Dans la filière nucicole, l’équation est simple : 5 kilos de noix entières donnent 2 kilos de cerneaux qui permettent de produire 1 litre d’huile. Il faut cependant un peu de patience car un noyer met sept ans avant de donner ses premiers fruits. Chez les Castagné, 80% des arbres, plantés tous les 10 mètres sur 47 hectares, ont un peu plus de 30 ans. Parmi les variétés, la Marbot, la Corne et la Franquette, autorisées dans le cahier des charges de l’appellation d’origine Noix du Périgord. Pour la conversion en bio, Romain et Adrien ont modifié la conduite du verger. Terminés, les traitements phytosanitaires, place à l’ail broyé macéré dans de l’huile végétale pulvérisée sur les arbres pour se débarrasser du carpocapse, un papillon dont la larve s’attaque aux jeunes pousses et aux fruits. Quant aux brebis, des Caussenardes des Garrigues, elles sont invitées à nettoyer les parcelles en juillet et en août.
©Vincent Baldensperger
En pleine récolte, au cœur de l’automne, tout le monde est sur le pont chez les Castagné, famille et salariés.

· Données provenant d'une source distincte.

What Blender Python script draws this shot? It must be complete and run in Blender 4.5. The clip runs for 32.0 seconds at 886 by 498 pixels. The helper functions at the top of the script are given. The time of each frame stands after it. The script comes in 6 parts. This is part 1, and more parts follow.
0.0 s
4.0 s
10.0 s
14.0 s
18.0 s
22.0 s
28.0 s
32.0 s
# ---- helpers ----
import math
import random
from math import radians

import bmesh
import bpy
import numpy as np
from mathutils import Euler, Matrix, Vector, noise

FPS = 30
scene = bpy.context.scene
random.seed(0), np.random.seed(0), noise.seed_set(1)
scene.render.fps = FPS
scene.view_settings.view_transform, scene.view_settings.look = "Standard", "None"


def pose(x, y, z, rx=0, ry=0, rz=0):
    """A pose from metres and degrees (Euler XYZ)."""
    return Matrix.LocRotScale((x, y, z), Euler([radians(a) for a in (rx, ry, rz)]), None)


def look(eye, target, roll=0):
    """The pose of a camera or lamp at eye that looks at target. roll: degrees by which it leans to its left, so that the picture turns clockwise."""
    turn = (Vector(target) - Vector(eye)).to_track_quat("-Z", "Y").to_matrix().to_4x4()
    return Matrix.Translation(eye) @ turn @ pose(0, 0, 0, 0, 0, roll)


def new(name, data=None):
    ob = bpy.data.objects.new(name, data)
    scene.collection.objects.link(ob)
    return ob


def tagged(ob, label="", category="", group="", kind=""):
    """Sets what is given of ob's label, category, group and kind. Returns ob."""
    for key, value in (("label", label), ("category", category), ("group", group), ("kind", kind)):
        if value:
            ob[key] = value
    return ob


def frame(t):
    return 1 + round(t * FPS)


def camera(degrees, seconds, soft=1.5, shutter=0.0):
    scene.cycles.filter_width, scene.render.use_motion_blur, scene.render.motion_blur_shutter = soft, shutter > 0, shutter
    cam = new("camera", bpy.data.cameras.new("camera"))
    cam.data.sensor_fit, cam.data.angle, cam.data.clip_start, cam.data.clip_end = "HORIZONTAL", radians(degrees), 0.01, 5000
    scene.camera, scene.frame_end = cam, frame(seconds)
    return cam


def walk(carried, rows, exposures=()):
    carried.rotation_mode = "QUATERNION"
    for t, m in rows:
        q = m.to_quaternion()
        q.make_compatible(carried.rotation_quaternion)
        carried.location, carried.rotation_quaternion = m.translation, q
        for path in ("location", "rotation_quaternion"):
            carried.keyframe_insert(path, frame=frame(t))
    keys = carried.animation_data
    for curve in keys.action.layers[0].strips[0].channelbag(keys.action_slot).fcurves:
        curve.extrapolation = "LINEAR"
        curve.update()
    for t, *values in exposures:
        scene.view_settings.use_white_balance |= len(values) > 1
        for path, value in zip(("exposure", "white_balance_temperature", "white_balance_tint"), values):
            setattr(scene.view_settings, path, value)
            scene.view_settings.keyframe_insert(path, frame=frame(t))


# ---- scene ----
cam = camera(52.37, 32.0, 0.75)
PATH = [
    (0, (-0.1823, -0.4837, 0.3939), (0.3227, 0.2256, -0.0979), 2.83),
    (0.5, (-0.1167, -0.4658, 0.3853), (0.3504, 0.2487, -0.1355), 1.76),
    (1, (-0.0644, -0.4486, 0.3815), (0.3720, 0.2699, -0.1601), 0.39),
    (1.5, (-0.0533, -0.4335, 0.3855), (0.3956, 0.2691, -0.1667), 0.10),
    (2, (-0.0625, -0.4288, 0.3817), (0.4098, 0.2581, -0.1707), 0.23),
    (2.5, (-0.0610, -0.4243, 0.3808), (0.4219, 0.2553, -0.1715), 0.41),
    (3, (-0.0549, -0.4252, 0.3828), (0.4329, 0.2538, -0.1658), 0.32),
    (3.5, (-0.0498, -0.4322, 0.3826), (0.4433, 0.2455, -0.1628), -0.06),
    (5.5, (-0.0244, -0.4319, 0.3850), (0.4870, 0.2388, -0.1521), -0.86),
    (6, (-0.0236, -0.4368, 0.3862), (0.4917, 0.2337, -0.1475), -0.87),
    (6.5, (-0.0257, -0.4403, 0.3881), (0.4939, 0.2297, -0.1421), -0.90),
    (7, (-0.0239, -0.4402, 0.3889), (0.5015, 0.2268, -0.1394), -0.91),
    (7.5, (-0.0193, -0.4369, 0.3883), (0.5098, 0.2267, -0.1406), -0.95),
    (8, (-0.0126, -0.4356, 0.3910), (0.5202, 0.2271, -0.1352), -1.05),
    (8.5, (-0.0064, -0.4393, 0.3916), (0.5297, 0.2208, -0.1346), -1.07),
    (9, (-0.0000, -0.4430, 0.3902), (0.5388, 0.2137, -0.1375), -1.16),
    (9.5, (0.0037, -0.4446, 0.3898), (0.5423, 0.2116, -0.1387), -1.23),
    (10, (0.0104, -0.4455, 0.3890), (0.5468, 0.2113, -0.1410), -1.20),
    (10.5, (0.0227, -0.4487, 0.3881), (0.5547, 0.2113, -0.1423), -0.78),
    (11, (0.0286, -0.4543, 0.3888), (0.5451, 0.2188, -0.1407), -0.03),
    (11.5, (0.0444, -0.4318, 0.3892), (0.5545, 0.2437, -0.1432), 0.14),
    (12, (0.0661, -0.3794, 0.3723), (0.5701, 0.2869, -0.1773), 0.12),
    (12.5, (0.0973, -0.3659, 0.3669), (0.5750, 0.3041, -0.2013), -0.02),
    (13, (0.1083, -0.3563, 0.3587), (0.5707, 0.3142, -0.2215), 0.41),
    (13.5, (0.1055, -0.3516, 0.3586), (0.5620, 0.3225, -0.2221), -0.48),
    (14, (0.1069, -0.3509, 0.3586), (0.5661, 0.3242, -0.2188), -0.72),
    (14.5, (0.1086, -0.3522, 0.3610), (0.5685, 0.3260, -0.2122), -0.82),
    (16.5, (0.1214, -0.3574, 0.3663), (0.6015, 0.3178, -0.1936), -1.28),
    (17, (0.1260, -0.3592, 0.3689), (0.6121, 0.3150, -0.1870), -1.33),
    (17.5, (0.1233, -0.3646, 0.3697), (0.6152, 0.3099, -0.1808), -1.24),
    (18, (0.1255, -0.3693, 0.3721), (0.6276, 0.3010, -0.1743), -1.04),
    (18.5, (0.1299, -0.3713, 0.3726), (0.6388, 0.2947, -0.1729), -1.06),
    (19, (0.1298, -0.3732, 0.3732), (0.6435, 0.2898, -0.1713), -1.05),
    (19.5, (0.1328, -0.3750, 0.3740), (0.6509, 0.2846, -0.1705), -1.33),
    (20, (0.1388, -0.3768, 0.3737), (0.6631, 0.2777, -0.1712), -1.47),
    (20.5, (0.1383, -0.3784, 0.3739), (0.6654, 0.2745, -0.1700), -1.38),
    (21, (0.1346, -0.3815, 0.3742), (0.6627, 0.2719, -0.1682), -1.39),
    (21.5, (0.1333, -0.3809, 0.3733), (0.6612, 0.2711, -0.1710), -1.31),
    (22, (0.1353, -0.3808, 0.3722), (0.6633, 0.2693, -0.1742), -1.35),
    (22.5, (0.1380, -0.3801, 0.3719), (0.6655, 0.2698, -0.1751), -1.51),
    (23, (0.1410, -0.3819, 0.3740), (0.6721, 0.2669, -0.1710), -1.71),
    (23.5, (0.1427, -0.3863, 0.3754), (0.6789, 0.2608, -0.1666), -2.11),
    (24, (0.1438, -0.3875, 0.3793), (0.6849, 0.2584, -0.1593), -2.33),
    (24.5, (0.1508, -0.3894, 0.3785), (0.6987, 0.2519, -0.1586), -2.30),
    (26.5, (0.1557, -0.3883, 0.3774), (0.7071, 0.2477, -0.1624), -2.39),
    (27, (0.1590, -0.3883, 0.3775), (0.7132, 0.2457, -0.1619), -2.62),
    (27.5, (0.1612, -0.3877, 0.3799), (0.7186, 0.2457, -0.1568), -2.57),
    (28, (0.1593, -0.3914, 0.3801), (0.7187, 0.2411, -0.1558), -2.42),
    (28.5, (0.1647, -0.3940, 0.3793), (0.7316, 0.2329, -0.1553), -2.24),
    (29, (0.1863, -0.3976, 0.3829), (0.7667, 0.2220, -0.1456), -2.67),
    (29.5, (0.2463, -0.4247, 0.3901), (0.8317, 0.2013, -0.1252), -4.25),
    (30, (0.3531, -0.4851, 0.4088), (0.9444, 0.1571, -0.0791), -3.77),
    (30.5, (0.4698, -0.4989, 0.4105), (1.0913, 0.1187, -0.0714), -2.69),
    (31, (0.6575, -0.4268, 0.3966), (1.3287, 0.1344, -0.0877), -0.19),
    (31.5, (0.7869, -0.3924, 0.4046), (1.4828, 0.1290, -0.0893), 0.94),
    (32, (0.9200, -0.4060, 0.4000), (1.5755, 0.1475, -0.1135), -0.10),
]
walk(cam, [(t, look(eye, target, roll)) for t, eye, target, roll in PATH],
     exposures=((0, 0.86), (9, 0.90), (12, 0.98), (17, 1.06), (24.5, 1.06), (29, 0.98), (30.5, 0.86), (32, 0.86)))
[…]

Un peu à l’écart du moulin, un bâtiment abrite les différentes étapes qui permettent aux 100 tonnes de noix d’être lavées, séchées, calibrées puis stockées. Cet enchevêtrement de bois, de tapis, de tuyaux, d’échelles, on le doit à Jean-Luc, qui a tout mécanisé. Dans un premier temps, les noix passent dans une laveuse, avant de filer vers la pierreuse pour ôter les dernières mottes de terre et les petites pierres. Les noix sont ensuite rincées, nettoyées une nouvelle fois avant un premier triage, car chaque noix ne finit pas de la même façon. Les moins de 28 – le calibre correspond à la taille de la noix – et les 28/30 servent à produire de l’huile. Les 32 et plus seront vendues en noix séchées pour une partie en vente directe au moulin et, pour le reste, à la coopérative. Restées vingt-quatre heures dans les tours de séchage, les noix redescendent en croisant celles qui montent. Un nouveau tri est alors opéré sur un tapis. Les noix qui ne font pas le poids et celles dont la coque est cassée sont écartées par une soufflerie, mais elles ne sont pas perdues, elles vont intégrer le circuit de l’huile. Au final, sur les 100 tonnes ramassées, 70% sont vendues en noix sèches et 30% transformées en huile, soit l’équivalent de 15000 bouteilles de 25 et 50 centilitres.
Retour au moulin
Dans ce qui fut un ancien relais de chasse du XVᵉ siècle, trônent au centre la meule, la presse et la poêle devant laquelle Romain opère. Quotidiennement, il produit 200 litres d’huile, une fruitée, une équilibrée et une médium. Doucement, l’imposante meule de granit écrase les cerneaux pendant 20 à 30 minutes. La pâte obtenue est alors chauffée dans la poêle pour être cuite et torréfiée entre 85 et 95 °C. Le bois utilisé pour alimenter le feu provient des noyers et les coquilles de noix sont issues de l’énoisage. Torréfiés, les 30 kilos de pâte sont déposés dans des moules, puis insérés dans la presse. À 120 bars de pression, l’huile de noix s’écoule, d’une suavité et d’une odeur incroyables. Il faut entre 20 et 30 minutes pour que la pâte donne toute cette matière première liquide. Décantée pendant 3 semaines, l’huile est alors embouteillée et vendue au magasin qui jouxte le moulin, dans différents circuits de distribution et auprès de quelques chefs renommés. Quant aux tourteaux de pâte pressée, ils sont légèrement écrasés et servent de nourriture pour les brebis. Dans la noix, rien ne se perd.